5. What is the ideal size or scope for a first project?

Answer: Keep it small and manageable — one target variable, 3–6 features, and under 10,000 rows of data. Focus more on understanding the process than building a complex model.

6. Should I include machine learning in my first project?

Answer: Yes, but keep it simple. Start with linear regression, logistic regression, or decision trees.

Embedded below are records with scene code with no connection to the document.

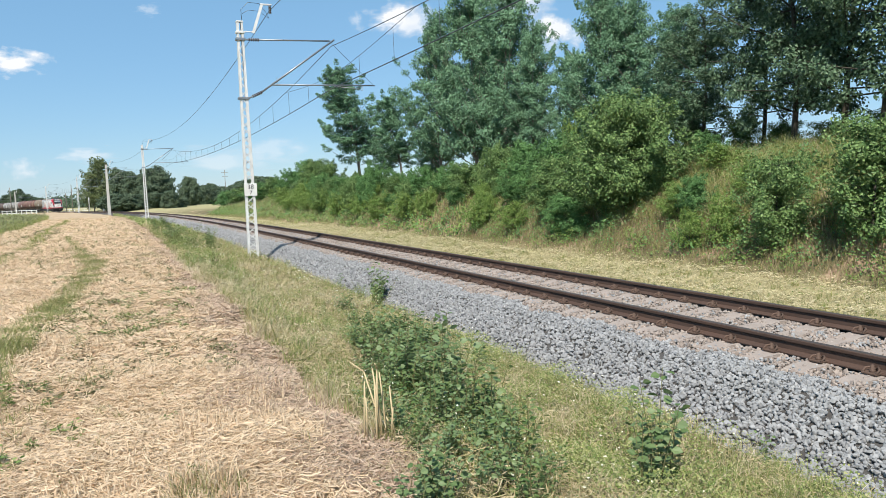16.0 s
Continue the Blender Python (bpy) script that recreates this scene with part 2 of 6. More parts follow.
class Build:
    """Collects pieces of one mesh."""

    def __init__(self):
        self.v, self.f, self.sm = [], [], []

    def add(self, verts, faces, smooth=False):
        o = len(self.v)
        self.v.extend([tuple(p) for p in verts])
        self.f.extend([tuple(i + o for i in f) for f in faces])
        self.sm.extend([smooth] * len(faces))
        return self

    def box(self, c, size, b=0.0, m=None):
        """Box with chamfered edges b about the centre c; m turns it."""
        h = [q / 2 for q in size]
        b = min(b, 0.45 * min(size))
        if b <= 0:
            vs = [(sx * h[0], sy * h[1], sz * h[2]) for sx in (-1, 1) for sy in (-1, 1) for sz in (-1, 1)]
            fs = [(0, 1, 3, 2), (4, 6, 7, 5), (0, 4, 5, 1), (2, 3, 7, 6), (0, 2, 6, 4), (1, 5, 7, 3)]
        else:
            vs, idx = [], {}
            for sx in (-1, 1):
                for sy in (-1, 1):
                    for sz in (-1, 1):
                        for ax in range(3):
                            p = [sx * (h[0] - b), sy * (h[1] - b), sz * (h[2] - b)]
                            p[ax] += (sx, sy, sz)[ax] * b
                            idx[(sx, sy, sz, ax)] = len(vs)
                            vs.append(tuple(p))
            fs = []
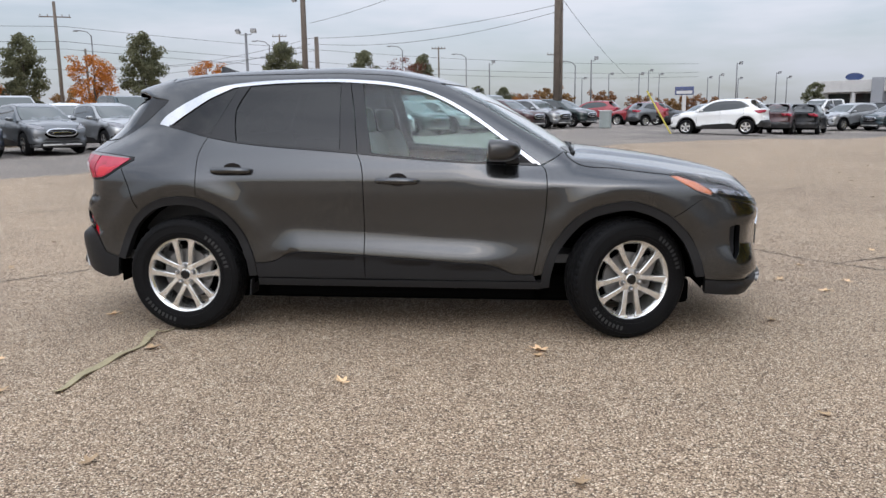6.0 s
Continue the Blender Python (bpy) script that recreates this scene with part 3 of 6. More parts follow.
# chrome and side glass
skin("window_chrome", ring(CHROME_OUT, CHROME_IN[::-1]), M_chrome, car, "bright chrome window surround", off=0.003, depth=0.02, gap=0.0005)
DLINE = soft_line((-1.015, 1.508), (-1.086, 1.372), (-1.176, 1.205))
skin("quarter_window", ring(cut(CHROME_IN, (-1.504, 1.27), (-1.015, 1.508)), DLINE, cut(BELT, (-1.176, 1.205), (-1.504, 1.27))), M_privacy, body_side, "dark privacy glass", off=-0.006, depth=0.01)
RD_L = soft_line((-0.938, 1.512), (-0.978, 1.444), (-1.01, 1.371), (-1.01, 1.283), (-0.991, 1.171))
RD_R = [(-0.366, 1.526), (-0.343, 1.111)]
skin("window_frame", ring(cut(CHROME_IN, (-1.015, 1.508), (-0.938, 1.512)), RD_L, cut(BELT, (-0.991, 1.171), (-1.176, 1.205)), DLINE[::-1]), M_gloss_black, rear_door, "gloss black pillar cover", off=-0.001)
skin("window_glass", ring(cut(CHROME_IN, (-0.938, 1.512), (-0.366, 1.526)), RD_R, cut(BELT, (-0.343, 1.111), (-0.991, 1.171)), RD_L[::-1]), M_privacy, rear_door, "dark privacy glass", off=-0.006, depth=0.01)
BP = soft_line((-0.305, 1.524), (-0.271, 1.362), (-0.234, 1.1))
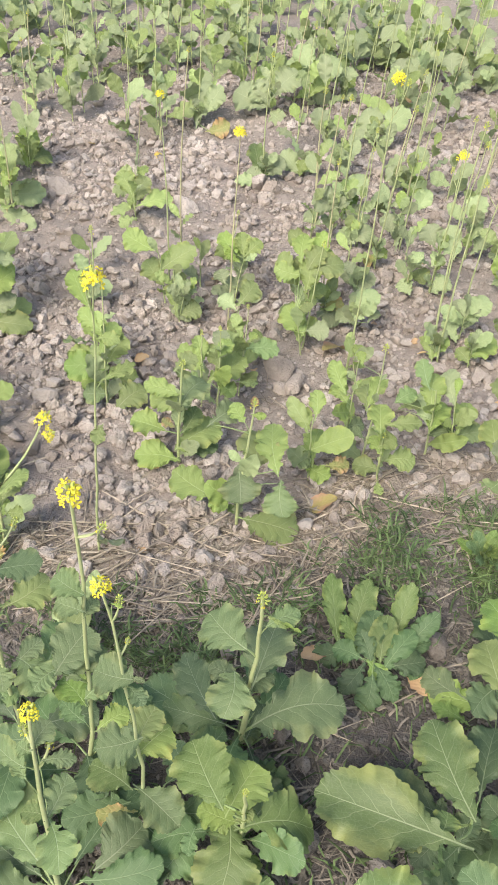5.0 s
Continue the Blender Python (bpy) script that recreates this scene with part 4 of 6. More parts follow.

Avoid deep learning or complex models until you're more confident.

7. How should I structure my project files and code?

Answer: Use:

  • notebooks/ for experiments
  • data/ for raw and cleaned datasets
  • src/ or scripts/ for reusable code
  • A README.md to explain your project
  • Use comments and markdown to document your thinking

8. What tools should I use to present or share my project?

Answer: Use:

  • Jupyter Notebooks for coding and explanations
  • GitHub for version control and showcasing
  • Markdown for documentation
  • Matplotlib/Seaborn for visualizations

9. How do I evaluate my model’s performance?

Answer: It depends on your task:

  • Classification: Accuracy, F1-score, confusion matrix
  • Regression: Mean Squared Error (MSE), Mean Absolute Error (MAE), R² Score

10. Can I include my first project in a portfolio or resume?

Answer: Absolutely! A well-documented project with clear insights, code, and visualizations is a great way to show employers that you understand the end-to-end data science process.